What is lempire and how does it generate $29M+ in annual recurring revenue?

lempire is the umbrella company behind four B2B SaaS products. lemlist, the core multi-channel outreach platform for email, LinkedIn, and phone, generates roughly $20M in ARR. Taplio and Tweet Hunter, which are LinkedIn and Twitter growth tools respectively, together generate around $7M. lemcal is the newest product focused on scheduling and is growing fast. The products create an ecosystem where users of one tool often adopt others. For example, Taplio users who build their LinkedIn presence frequently move to lemlist for outbound capabilities, creating internal upsell paths without additional acquisition costs.

How does lemlist's free plan strategy compare to other outreach tools?

lemlist offers a 14-day free trial followed by a permanent free plan. This approach lowers the barrier to entry and lets the product demonstrate its value before asking for payment. Most competing outreach platforms either limit trials to a short window or require immediate payment. The strategy works because it generates 200,000+ high-intent website visitors per month who can experience the platform without commitment. lemlist then uses a combination of product-led growth and a sales team to convert free users into paying customers when they need advanced features like multi-channel sequencing, the 450M+ contact database, or higher sending volumes.

What is the "negative flywheel" in cold email that Charles Tenot described?
Charles described a self-reinforcing cycle that has damaged the cold email industry over the past three to five years. It starts with prospecting data becoming cheaper and more commoditized. Agencies then scale sending volume because clients demand results and volume is the easiest lever to pull. This leads to more domains, more inboxes, and a 50x to 100x increase in global B2B prospecting email volume. As inboxes get flooded, reply rates drop. To compensate for lower reply rates, senders increase volume further, which floods inboxes even more. The cycle continues until the channel degrades for everyone. Charles believes this flywheel is now reversing, with even volume-focused players shifting their messaging toward quality and personalization.

Why does Charles Tenot believe brand matters more than features in B2B SaaS?

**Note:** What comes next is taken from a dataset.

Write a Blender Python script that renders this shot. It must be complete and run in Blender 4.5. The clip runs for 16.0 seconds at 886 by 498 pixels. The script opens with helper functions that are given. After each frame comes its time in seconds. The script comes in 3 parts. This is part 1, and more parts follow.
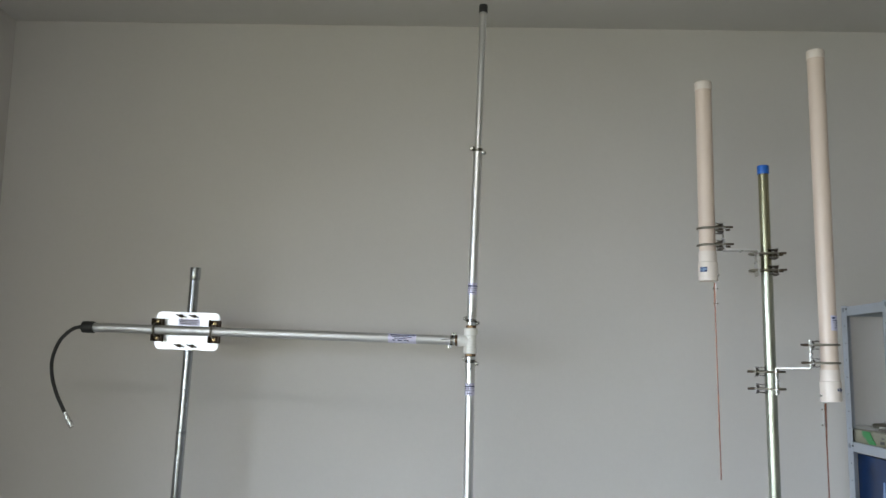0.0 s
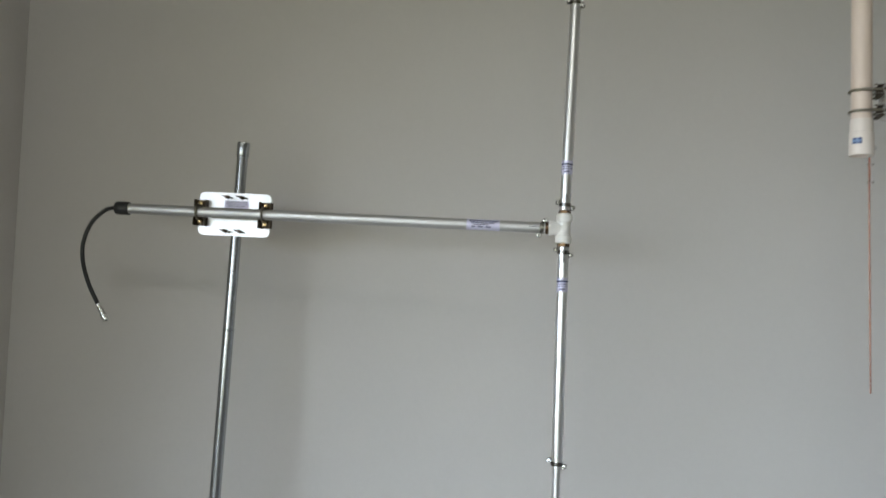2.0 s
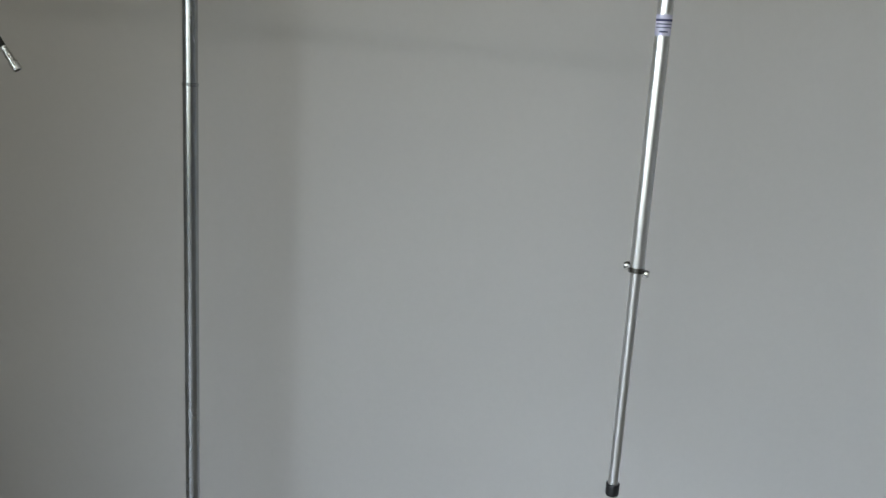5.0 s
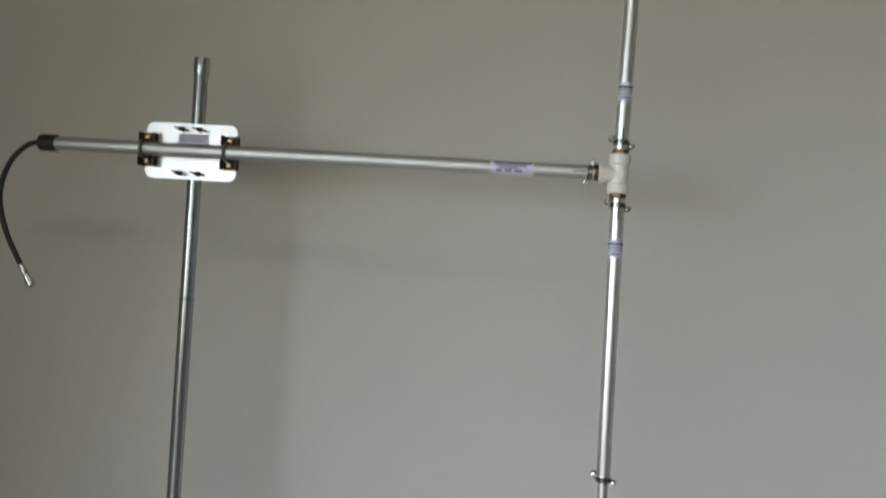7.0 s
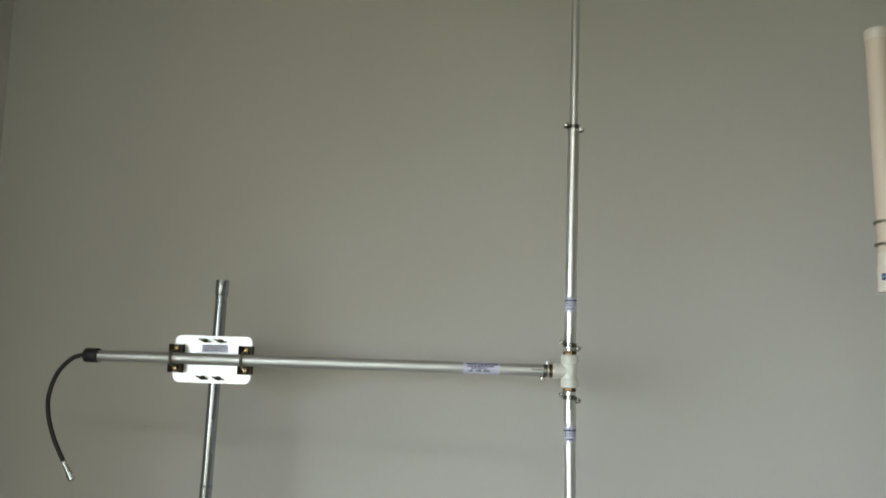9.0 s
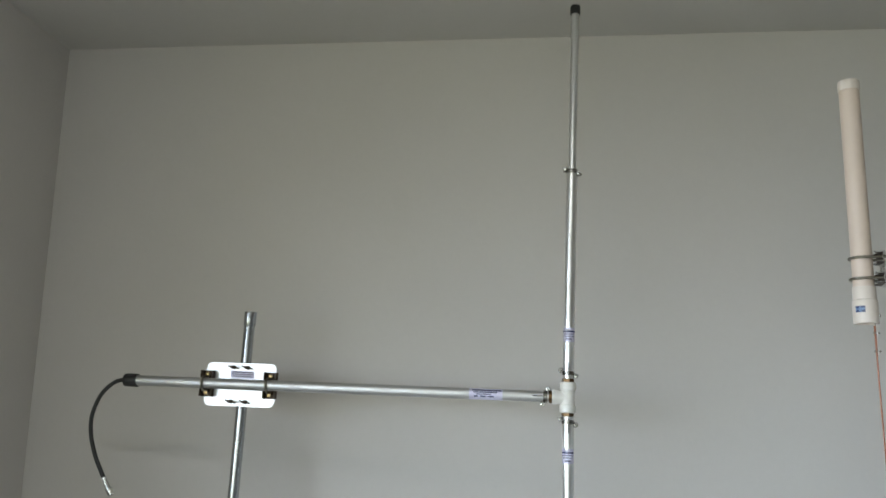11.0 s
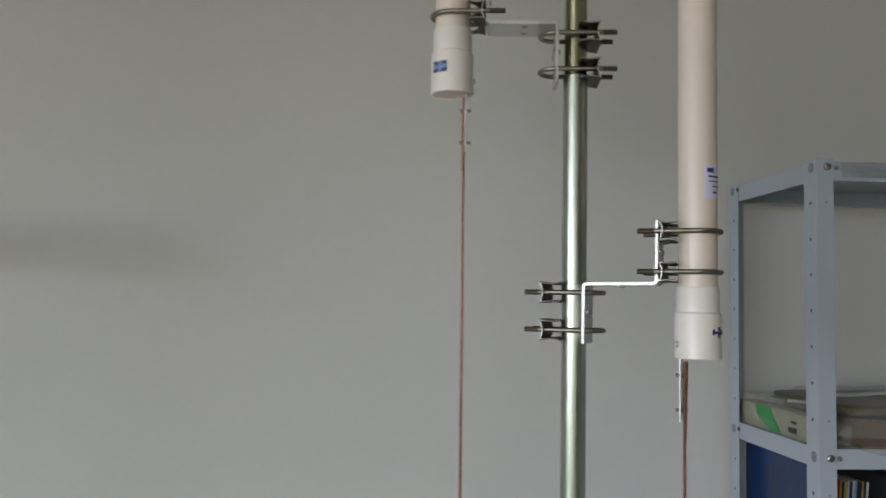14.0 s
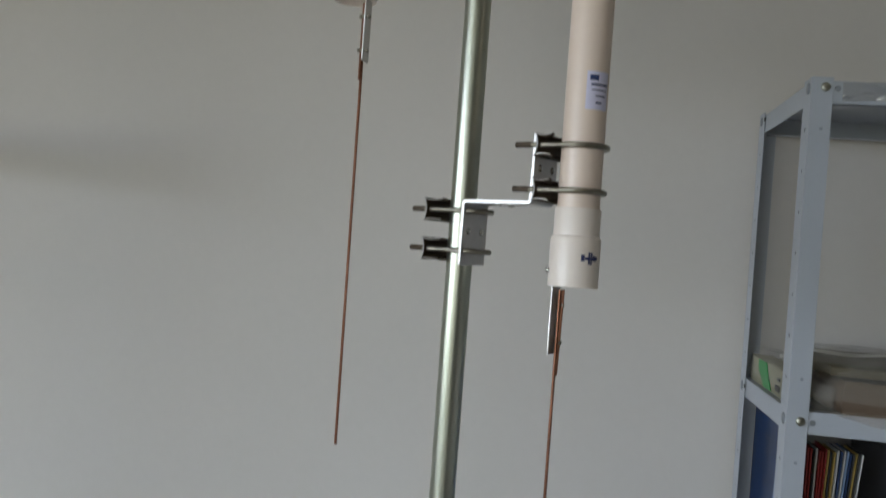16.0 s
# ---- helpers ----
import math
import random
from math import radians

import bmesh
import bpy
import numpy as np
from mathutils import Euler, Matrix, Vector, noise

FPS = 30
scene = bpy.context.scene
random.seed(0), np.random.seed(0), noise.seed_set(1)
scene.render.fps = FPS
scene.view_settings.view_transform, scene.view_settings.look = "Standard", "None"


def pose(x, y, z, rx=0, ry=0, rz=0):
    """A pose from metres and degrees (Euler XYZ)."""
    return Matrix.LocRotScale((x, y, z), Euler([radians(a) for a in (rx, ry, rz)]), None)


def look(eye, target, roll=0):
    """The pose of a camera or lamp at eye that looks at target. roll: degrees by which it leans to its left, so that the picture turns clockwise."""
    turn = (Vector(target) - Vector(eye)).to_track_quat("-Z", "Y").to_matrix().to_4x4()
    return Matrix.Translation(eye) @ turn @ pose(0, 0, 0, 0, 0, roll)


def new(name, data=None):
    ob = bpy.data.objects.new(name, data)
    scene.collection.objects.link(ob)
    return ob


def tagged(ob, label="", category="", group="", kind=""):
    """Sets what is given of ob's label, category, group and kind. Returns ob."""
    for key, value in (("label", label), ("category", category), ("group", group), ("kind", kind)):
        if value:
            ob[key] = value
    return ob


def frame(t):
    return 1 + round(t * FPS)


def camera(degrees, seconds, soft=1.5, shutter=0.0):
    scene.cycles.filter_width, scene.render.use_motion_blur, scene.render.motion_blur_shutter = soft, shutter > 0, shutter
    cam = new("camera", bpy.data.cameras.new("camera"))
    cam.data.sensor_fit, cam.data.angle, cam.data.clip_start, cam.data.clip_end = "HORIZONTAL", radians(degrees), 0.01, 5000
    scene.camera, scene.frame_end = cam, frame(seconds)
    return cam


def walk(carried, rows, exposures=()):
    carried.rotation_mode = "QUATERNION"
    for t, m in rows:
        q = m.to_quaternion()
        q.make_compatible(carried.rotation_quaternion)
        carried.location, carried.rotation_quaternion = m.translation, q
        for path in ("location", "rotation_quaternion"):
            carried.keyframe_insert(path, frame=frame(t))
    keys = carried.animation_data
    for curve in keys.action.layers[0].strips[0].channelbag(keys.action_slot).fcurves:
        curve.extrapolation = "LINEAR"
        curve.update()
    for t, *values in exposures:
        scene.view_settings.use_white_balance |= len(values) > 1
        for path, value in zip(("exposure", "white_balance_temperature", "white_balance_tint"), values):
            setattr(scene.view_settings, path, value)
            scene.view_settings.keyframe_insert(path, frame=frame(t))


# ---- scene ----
cam = camera(55.95, 16.0, soft=1.5, shutter=0.6)
PATH = [
    (0, (-0.0746, -2.2538, 1.6347), (-0.0773, -0.2711, 1.8975), 0.81),
    (0.5, (-0.1029, -2.2222, 1.6486), (-0.1192, -0.2368, 1.8890), 0.75),
    (1, (-0.1265, -2.1505, 1.6415), (-0.1814, -0.1584, 1.8112), 1.21),
    (1.5, (-0.1720, -2.0409, 1.5893), (-0.2432, -0.0456, 1.7059), 1.29),
    (2, (-0.1792, -1.9061, 1.5182), (-0.2788, 0.0879, 1.6361), 1.85),
    (2.5, (-0.1825, -1.7444, 1.4745), (-0.3088, 0.2482, 1.5910), 2.35),
    (3, (-0.2060, -1.5824, 1.4663), (-0.3463, 0.4112, 1.5443), 2.66),
    (3.5, (-0.2651, -1.4640, 1.4756), (-0.3629, 0.5331, 1.4319), 2.48),
    (4, (-0.2899, -1.4103, 1.5097), (-0.3512, 0.5682, 1.2238), 2.62),
    (4.2, (-0.2877, -1.3998, 1.5337), (-0.3530, 0.5604, 1.1420), 2.40),
    (4.72, (-0.2813, -1.3785, 1.5581), (-0.3551, 0.5464, 1.0204), 2.30),
    (5.25, (-0.2720, -1.3706, 1.5349), (-0.3544, 0.5659, 1.0414), 2.35),
    (5.78, (-0.2578, -1.3783, 1.5093), (-0.3515, 0.5883, 1.1581), 2.50),
    (6.3, (-0.2372, -1.4031, 1.5271), (-0.3468, 0.5827, 1.3159), 2.57),
    (6.5, (-0.2278, -1.4160, 1.5477), (-0.3447, 0.5733, 1.3781), 2.53),
    (7, (-0.1893, -1.4568, 1.5869), (-0.3385, 0.5368, 1.5273), 2.30),
    (7.5, (-0.1658, -1.5205, 1.6278), (-0.3286, 0.4726, 1.6624), 1.98),
    (8, (-0.1661, -1.5978, 1.6571), (-0.3136, 0.3929, 1.7816), 1.49),
    (8.5, (-0.1765, -1.6915, 1.6739), (-0.2950, 0.2939, 1.8834), 0.90),
    (9, (-0.1642, -1.7740, 1.6941), (-0.2793, 0.2033, 1.9714), 0.56),
    (9.2, (-0.1446, -1.8032, 1.7067), (-0.2735, 0.1699, 2.0072), 0.41),
    (9.72, (-0.1254, -1.8766, 1.7144), (-0.2739, 0.0861, 2.0687), 0.31),
    (10.25, (-0.1113, -1.9234, 1.6969), (-0.2907, 0.0317, 2.0781), 0.59),
    (10.78, (-0.0961, -1.9286, 1.6677), (-0.2977, 0.0246, 2.0476), 1.00),
    (11.3, (-0.0740, -1.8806, 1.6408), (-0.2692, 0.0787, 1.9918), 1.26),
    (11.5, (-0.0562, -1.8302, 1.6269), (-0.2342, 0.1354, 1.9506), 1.34),
    (12, (-0.0123, -1.6648, 1.5994), (-0.0647, 0.3165, 1.8669), 1.49),
    (12.5, (0.0745, -1.4794, 1.5993), (0.1542, 0.5072, 1.8169), 1.01),
    (13, (0.2000, -1.3060, 1.5890), (0.3700, 0.6750, 1.8040), 1.00),
    (13.5, (0.3817, -1.1861, 1.6129), (0.5376, 0.8027, 1.7554), 1.66),
    (14, (0.4820, -1.0947, 1.6028), (0.7025, 0.8891, 1.7301), 0.99),
    (14.5, (0.5816, -1.0455, 1.6035), (0.7490, 0.9429, 1.7395), 1.03),
    (15, (0.7444, -1.0623, 1.6014), (0.6248, 0.9322, 1.6889), 1.81),
    (15.5, (0.8141, -1.0544, 1.5946), (0.5783, 0.9303, 1.6699), 2.25),
    (16, (0.8250, -1.0546, 1.5800), (0.5735, 0.9294, 1.5680), 4.20),
]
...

Charles shared a specific example where a head of sales operations was switching from Salesloft to lemlist despite acknowledging there was no clear feature advantage. The reason was that their sales team liked lemlist and wanted to use it. Charles connects this to behavioral economics research on loss aversion and halo effects, arguing that humans make irrational buying decisions based on relationships, brand affinity, and emotional connection rather than objective feature comparisons. He believes the companies that invest in making their brand likeable through design, community, and content will outperform those that compete purely on features or price, because brand equity creates a moat that cannot be replicated through feature development alone.

What is Charles Tenot's position on AI SDRs and the future of sales automation?

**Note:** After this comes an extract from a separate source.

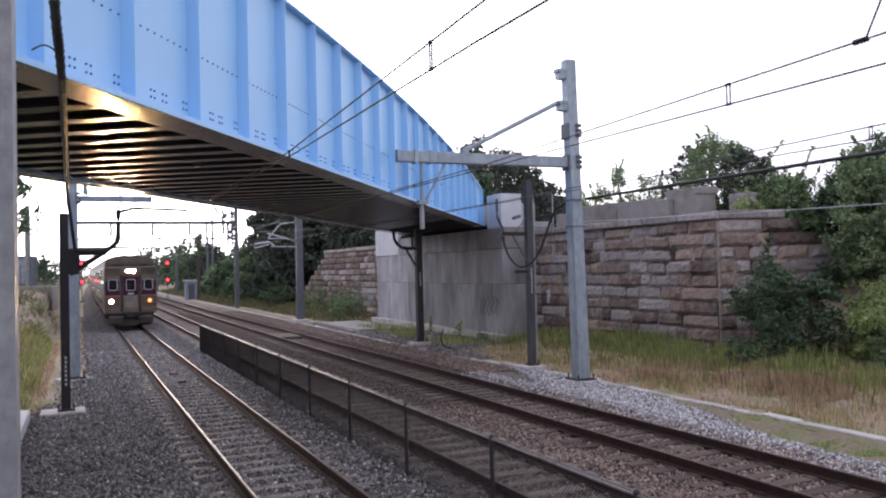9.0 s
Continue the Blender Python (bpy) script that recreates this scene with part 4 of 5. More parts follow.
def build_trackside():
    # pale concrete cable trough along the line
    t = thing("cable_trough", "line of bleached concrete trough lids in the verge", "cable trough", kind="structure")
    rng = random.Random(6)
    me = []
    for k in range(4):
        bm = B()
        box(bm, -0.13, 0.13, 0.012, 0.985, -0.2, 0.0, bev=0.02)
        me.append(mesh_of("trough_lid", bm, KERBC))
    y = 2.0
    while y < 118:
        if y < 24:
            x = 11.87
        elif y < 29:
            x = 11.87 - 0.75 * (y - 24) / 5
        else:
            x = 11.2 + 0.012 * (y - 29)
        if not 28 < y < 31.5:
            piece("trough_lid", rng.choice(me), t, pose(x, y, -0.27 + rng.uniform(-0.02, 0.015), rng.uniform(-1, 1), rng.uniform(-2, 2), rng.uniform(-1.2, 1.2)))
        y += 1.0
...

Charles is bullish on the AI SDR concept but deeply skeptical of current execution. He has not found a single customer who remained happy with an AI SDR product beyond two to four months. He believes AI can write copy better than 80% of average sellers, but the results in cold email come from the quality above average, and in a competitive market that extra quality is where deals are won. The biggest bottleneck he identifies is data. Every business has unique personas, ICPs, and intent signals, and finding relevant leads with real intent for niche use cases is where AI SDRs fail. His vision for lemlist is AI as a co-pilot for salespeople rather than a replacement, handling tasks like 24/7 availability, information retrieval, and account prioritization while humans retain responsibility for trust building, negotiation, and brand connection.